- **INSTRUCTIONS TO FOLLOW**
Quote the listing below in its entirety, omitting every image.

- **DATA FOR THIS EXERCISE**
* * * *
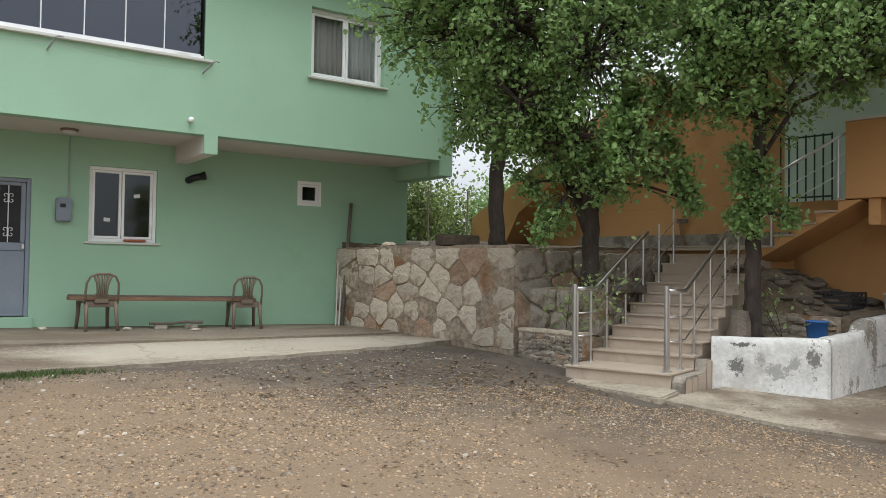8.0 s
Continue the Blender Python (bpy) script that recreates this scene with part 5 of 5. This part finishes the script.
for i, (y, z, h) in enumerate(((-0.97, 0.35, 0.62), (-0.95, 0.15, 0.42))):
    b = thing("hanging_bag", "pale bag hanging on the garage wall", "bag", OR @ pose(2.1 + 0.25 * i, y + 0.02, z), group="hanging bags")
    bm = bmesh.new()
    bmesh.ops.create_icosphere(bm, subdivisions=3, radius=1)
    for v in bm.verts:
        k = 1 + 0.25 * noise.noise(v.co * 2 + Vector((i, 4, 0)))
        v.co = Vector((v.co.x * 0.16 * k, v.co.y * 0.07 * k, (v.co.z * 0.5 + 0.5) * h * (1 - 0.1 * abs(v.co.x))))
    part("sack", bm, M_BAG, b, smooth=True)
    part("strap", tube(B(), [(0, 0, h * 0.95), (0, 0.03, h + 0.15)], 0.006, 5), M_BAG, b)
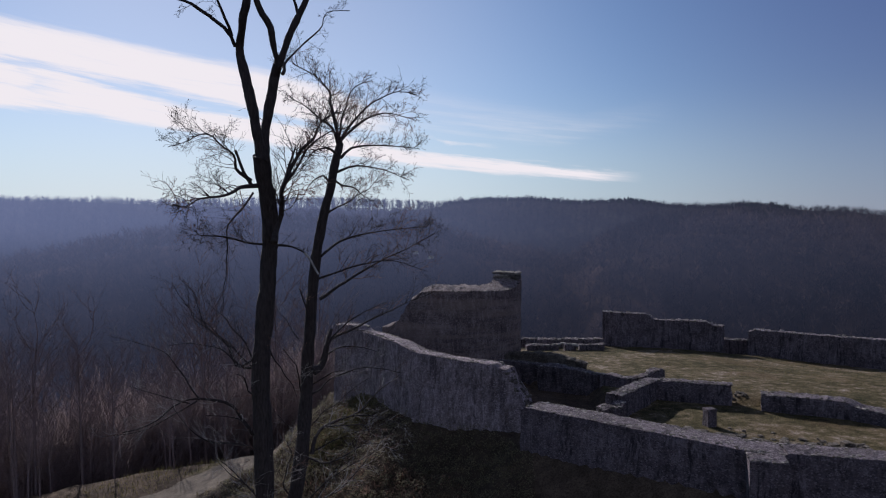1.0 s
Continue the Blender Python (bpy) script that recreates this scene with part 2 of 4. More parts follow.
PLASTER = wood_material("pale_plaster", (0.62, 0.60, 0.56), (0.8, 0.78, 0.74), 1.0, 3.0, 0.0)
BARK = wood_material("dark_bark", (0.014, 0.011, 0.011), (0.052, 0.040, 0.036), 0.25, 22.0, 0.035)
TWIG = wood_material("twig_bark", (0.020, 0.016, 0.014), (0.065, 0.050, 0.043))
# lighter copy of the twig bark: sunlight on the lower twigs as colour
SUNLIT_TWIG = wood_material("sunlit_twig", (0.13, 0.115, 0.105), (0.38, 0.34, 0.31))
RED_TWIG = wood_material("reddish_twig", (0.10, 0.05, 0.035), (0.20, 0.11, 0.08))
PALE_WOOD = wood_material("bare_dead_wood", (0.22, 0.20, 0.18), (0.42, 0.38, 0.34))
FOREST = wood_material("forest_bark", (0.085, 0.062, 0.060), (0.23, 0.169, 0.162))


def hazed(name, dark, light, haze_glow):
    """Plain backdrop across the valley, with the lit air's haze painted in as emission."""
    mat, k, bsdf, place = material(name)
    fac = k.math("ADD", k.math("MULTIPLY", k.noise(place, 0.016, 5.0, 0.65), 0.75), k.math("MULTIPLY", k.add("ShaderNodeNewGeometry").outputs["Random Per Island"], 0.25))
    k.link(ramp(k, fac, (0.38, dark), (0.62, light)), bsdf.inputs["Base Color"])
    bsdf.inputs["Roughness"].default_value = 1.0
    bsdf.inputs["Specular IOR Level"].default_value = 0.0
    bsdf.inputs["Emission Color"].default_value = AIR_HAZE_COLOUR
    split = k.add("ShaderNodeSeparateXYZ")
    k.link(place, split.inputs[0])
    # painted haze: emission grows towards the sun's side and with height
    k.link(k.math("MULTIPLY", k.smooth(split.outputs[0], -600.0, 420.0, haze_glow * 1.6, haze_glow * 0.18), k.smooth(split.outputs[2], -55.0, 15.0, 0.38, 1.25)), bsdf.inputs["Emission Strength"])
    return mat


AIR_HAZE_COLOUR = (0.51, 0.62, 1.02, 1)
FAR_WOOD = hazed("far_bare_wood", (0.014, 0.011, 0.011), (0.036, 0.027, 0.026), 0.122)
MID_WOOD = hazed("middle_bare_wood", (0.009, 0.007, 0.007), (0.060, 0.041, 0.036), 0.096)
FAR_GROUND = hazed("far_forest_floor", (0.020, 0.017, 0.015), (0.035, 0.029, 0.025), 0.122)
MID_GROUND = hazed("middle_forest_floor", (0.010, 0.008, 0.007), (0.052, 0.036, 0.030), 0.096)
CREST_WOOD = hazed("crest_bare_wood", (0.020, 0.018, 0.018), (0.045, 0.040, 0.038), 0.125)
FIR = hazed("fir_needles", (0.010, 0.014, 0.010), (0.025, 0.033, 0.020), 0.11)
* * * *
- **SOLUTION TO THIS PROBLEM**
8.0 s
Continue the Blender Python (bpy) script that recreates this scene with part 5 of 5. This part finishes the script.
for i, (y, z, h) in enumerate(((-0.97, 0.35, 0.62), (-0.95, 0.15, 0.42))):
    b = thing("hanging_bag", "pale bag hanging on the garage wall", "bag", OR @ pose(2.1 + 0.25 * i, y + 0.02, z), group="hanging bags")
    bm = bmesh.new()
    bmesh.ops.create_icosphere(bm, subdivisions=3, radius=1)
    for v in bm.verts:
        k = 1 + 0.25 * noise.noise(v.co * 2 + Vector((i, 4, 0)))
        v.co = Vector((v.co.x * 0.16 * k, v.co.y * 0.07 * k, (v.co.z * 0.5 + 0.5) * h * (1 - 0.1 * abs(v.co.x))))
    part("sack", bm, M_BAG, b, smooth=True)
    part("strap", tube(B(), [(0, 0, h * 0.95), (0, 0.03, h + 0.15)], 0.006, 5), M_BAG, b)
1.0 s
Continue the Blender Python (bpy) script that recreates this scene with part 2 of 4. More parts follow.
PLASTER = wood_material("pale_plaster", (0.62, 0.60, 0.56), (0.8, 0.78, 0.74), 1.0, 3.0, 0.0)
BARK = wood_material("dark_bark", (0.014, 0.011, 0.011), (0.052, 0.040, 0.036), 0.25, 22.0, 0.035)
TWIG = wood_material("twig_bark", (0.020, 0.016, 0.014), (0.065, 0.050, 0.043))
# lighter copy of the twig bark: sunlight on the lower twigs as colour
SUNLIT_TWIG = wood_material("sunlit_twig", (0.13, 0.115, 0.105), (0.38, 0.34, 0.31))
RED_TWIG = wood_material("reddish_twig", (0.10, 0.05, 0.035), (0.20, 0.11, 0.08))
PALE_WOOD = wood_material("bare_dead_wood", (0.22, 0.20, 0.18), (0.42, 0.38, 0.34))
FOREST = wood_material("forest_bark", (0.085, 0.062, 0.060), (0.23, 0.169, 0.162))


def hazed(name, dark, light, haze_glow):
    """Plain backdrop across the valley, with the lit air's haze painted in as emission."""
    mat, k, bsdf, place = material(name)
    fac = k.math("ADD", k.math("MULTIPLY", k.noise(place, 0.016, 5.0, 0.65), 0.75), k.math("MULTIPLY", k.add("ShaderNodeNewGeometry").outputs["Random Per Island"], 0.25))
    k.link(ramp(k, fac, (0.38, dark), (0.62, light)), bsdf.inputs["Base Color"])
    bsdf.inputs["Roughness"].default_value = 1.0
    bsdf.inputs["Specular IOR Level"].default_value = 0.0
    bsdf.inputs["Emission Color"].default_value = AIR_HAZE_COLOUR
    split = k.add("ShaderNodeSeparateXYZ")
    k.link(place, split.inputs[0])
    # painted haze: emission grows towards the sun's side and with height
    k.link(k.math("MULTIPLY", k.smooth(split.outputs[0], -600.0, 420.0, haze_glow * 1.6, haze_glow * 0.18), k.smooth(split.outputs[2], -55.0, 15.0, 0.38, 1.25)), bsdf.inputs["Emission Strength"])
    return mat


AIR_HAZE_COLOUR = (0.51, 0.62, 1.02, 1)
FAR_WOOD = hazed("far_bare_wood", (0.014, 0.011, 0.011), (0.036, 0.027, 0.026), 0.122)
MID_WOOD = hazed("middle_bare_wood", (0.009, 0.007, 0.007), (0.060, 0.041, 0.036), 0.096)
FAR_GROUND = hazed("far_forest_floor", (0.020, 0.017, 0.015), (0.035, 0.029, 0.025), 0.122)
MID_GROUND = hazed("middle_forest_floor", (0.010, 0.008, 0.007), (0.052, 0.036, 0.030), 0.096)
CREST_WOOD = hazed("crest_bare_wood", (0.020, 0.018, 0.018), (0.045, 0.040, 0.038), 0.125)
FIR = hazed("fir_needles", (0.010, 0.014, 0.010), (0.025, 0.033, 0.020), 0.11)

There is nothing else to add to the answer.